In Germany, such thought experiments may initially trigger fears. But that is not the case everywhere. Eidenmüller is well aware of the different takes on digitalisation. In 2015, he moved from the LMU, where he held the Chair of Civic Law, German, European and International Business Law, to Oxford University, and has been commuting between Munich and Oxford ever since. He has also maintained his connections in the US for years through his research and guest professorships.
I believe the English, as with the Americans, initially view the opportunities, including economic benefits, associated with new technological developments. In Germany, potential problems and risks come first.
Here, domestic debate has very much been to do with existing norms and standards, as shown by early exchanges regarding international comparisons, then discussion on data protection and currently considerations about liability in the use of AI.
As a scientist, Eidenmüller profits from gaining knowledge about the different perspectives on technological developments. His original impetus for going to the UK, for instance, was to look beyond the viewpoint of a typical German jurist. This has more than paid off for him: “Even as a young student, I was already interested in legal philosophy and legal theory. When you focus on such questions, you inevitably look beyond your own legal system. When I was studying in the 1980s, globalisation was picking up speed. Hence, it seemed like a logical step to go to England or the US.”

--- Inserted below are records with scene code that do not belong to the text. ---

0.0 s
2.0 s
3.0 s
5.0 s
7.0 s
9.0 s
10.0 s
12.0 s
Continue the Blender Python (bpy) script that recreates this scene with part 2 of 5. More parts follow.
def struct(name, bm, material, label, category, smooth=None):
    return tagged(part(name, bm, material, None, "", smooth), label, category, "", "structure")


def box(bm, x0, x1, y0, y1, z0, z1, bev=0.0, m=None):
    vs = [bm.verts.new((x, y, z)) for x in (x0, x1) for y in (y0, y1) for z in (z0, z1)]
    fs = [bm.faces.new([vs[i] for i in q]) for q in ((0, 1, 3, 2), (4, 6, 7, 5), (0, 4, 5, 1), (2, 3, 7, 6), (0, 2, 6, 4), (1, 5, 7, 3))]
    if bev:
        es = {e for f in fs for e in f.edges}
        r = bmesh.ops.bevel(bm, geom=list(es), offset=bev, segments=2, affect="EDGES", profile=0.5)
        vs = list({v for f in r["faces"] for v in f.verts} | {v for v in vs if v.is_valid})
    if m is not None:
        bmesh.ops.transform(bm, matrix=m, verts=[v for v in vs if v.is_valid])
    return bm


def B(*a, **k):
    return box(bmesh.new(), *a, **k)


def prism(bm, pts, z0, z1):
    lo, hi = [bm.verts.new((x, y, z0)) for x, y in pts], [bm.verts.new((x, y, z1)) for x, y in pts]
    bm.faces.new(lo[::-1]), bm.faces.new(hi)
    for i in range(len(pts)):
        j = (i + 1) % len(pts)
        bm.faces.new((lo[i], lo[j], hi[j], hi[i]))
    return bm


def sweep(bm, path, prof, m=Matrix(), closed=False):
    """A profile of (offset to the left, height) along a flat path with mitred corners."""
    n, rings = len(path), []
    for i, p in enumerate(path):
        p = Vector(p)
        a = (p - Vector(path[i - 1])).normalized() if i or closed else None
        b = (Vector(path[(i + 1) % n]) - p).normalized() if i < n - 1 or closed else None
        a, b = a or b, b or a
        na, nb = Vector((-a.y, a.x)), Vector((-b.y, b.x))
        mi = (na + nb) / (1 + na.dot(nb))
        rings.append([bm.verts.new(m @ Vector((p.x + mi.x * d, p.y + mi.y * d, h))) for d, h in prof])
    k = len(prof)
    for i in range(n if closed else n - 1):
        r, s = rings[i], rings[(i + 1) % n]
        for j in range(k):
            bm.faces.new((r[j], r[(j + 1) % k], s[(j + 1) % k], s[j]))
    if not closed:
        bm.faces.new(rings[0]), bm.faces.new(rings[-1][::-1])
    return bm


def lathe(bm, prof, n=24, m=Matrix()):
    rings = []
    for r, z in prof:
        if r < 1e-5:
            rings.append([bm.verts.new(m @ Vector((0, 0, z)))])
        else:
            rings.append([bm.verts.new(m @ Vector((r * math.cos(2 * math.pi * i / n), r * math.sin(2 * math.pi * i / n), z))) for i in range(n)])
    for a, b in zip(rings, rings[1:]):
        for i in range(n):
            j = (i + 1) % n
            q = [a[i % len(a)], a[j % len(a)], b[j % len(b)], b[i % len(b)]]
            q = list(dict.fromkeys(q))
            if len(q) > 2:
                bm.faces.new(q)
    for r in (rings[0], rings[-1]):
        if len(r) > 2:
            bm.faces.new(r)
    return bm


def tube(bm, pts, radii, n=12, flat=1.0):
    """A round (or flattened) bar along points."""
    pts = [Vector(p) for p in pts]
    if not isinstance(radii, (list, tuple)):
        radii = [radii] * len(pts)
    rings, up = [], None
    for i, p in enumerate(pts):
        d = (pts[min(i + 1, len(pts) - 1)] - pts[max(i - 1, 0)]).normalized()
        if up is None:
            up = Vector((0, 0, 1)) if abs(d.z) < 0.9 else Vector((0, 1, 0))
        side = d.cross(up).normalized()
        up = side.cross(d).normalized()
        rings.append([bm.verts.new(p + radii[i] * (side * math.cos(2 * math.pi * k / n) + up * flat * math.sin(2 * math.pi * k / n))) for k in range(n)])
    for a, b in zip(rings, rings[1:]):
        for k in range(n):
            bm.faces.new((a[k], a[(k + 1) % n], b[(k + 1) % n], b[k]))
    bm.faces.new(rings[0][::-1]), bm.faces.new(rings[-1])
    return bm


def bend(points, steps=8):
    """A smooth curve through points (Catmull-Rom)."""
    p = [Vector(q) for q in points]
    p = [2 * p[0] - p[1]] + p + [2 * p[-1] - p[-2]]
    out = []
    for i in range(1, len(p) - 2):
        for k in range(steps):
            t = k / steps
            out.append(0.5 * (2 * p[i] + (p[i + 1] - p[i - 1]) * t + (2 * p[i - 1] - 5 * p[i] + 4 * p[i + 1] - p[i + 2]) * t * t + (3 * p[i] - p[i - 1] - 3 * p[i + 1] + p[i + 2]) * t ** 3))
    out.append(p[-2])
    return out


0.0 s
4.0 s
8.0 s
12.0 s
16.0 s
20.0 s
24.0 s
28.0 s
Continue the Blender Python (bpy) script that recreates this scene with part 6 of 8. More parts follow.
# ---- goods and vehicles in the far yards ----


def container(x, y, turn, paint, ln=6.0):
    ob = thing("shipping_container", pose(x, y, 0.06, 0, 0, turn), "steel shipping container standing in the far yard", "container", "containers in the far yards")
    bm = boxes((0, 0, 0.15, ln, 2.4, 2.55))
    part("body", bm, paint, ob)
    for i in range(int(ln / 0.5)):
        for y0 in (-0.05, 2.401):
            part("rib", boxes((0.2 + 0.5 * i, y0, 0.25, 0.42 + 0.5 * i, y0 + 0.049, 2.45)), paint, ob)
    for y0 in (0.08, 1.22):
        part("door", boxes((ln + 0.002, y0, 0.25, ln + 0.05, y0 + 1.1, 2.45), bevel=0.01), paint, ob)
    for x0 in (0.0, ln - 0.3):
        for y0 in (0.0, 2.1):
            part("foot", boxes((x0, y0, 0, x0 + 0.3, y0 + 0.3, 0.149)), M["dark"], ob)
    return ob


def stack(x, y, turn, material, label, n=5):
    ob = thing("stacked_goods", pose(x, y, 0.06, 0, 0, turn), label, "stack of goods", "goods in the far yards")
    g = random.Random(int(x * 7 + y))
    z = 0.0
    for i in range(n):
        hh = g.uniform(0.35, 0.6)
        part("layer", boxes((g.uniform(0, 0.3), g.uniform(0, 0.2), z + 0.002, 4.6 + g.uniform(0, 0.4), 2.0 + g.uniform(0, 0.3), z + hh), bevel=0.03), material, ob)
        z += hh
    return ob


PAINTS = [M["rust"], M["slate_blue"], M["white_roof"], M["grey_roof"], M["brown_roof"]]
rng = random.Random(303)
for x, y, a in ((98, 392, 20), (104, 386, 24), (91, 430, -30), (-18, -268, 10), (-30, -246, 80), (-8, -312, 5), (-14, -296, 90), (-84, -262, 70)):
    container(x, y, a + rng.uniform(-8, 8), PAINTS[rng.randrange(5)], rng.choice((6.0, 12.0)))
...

In his leisure time, Eidenmüller is a passionate mountaineer and climber. “That is a sport where you have to be completely undistracted and live in the moment. When you are hanging onto a rock and climbing a difficult route, you cannot work on emails at the same time.” In this way, he deliberately creates distance from one of the challenges of digital communication: the daily flood of news and information. At the same time, he gains precious time to think about new projects and pressing questions.
Horst Eidenmüller is convinced that the legal system can profit from new technological possibilities, including in particular the use of artificial intelligence. He sees it as his task to accompany this development from a legal point of view.
As a jurist, you observe the developments in society that are relevant to your own field and you try to contribute to providing the right answers.
Thus, this expert in insolvency law of many years standing, is currently devoting himself to the effects of the COVID pandemic on companies.
Through COVID, digitalisation has also been expedited in recent years. Here it is above all the power of Big Tech, i.e. Amazon, Google, Apple, Microsoft and Facebook, whose explosive growth and market power “has produced a very acute significance” according to Eidenmüller. “These corporations are using the latest technologies towards consumers and trading partners. This raises the question of how this power can be controlled legally, especially through antitrust law. Moreover, what ways are there to prevent the advantages of technological developments from benefitting primarily single companies?” We have a huge challenge to deal with and a responsibility from a legal perspective to shape the digital space in such a way that allows everyone to benefit equally.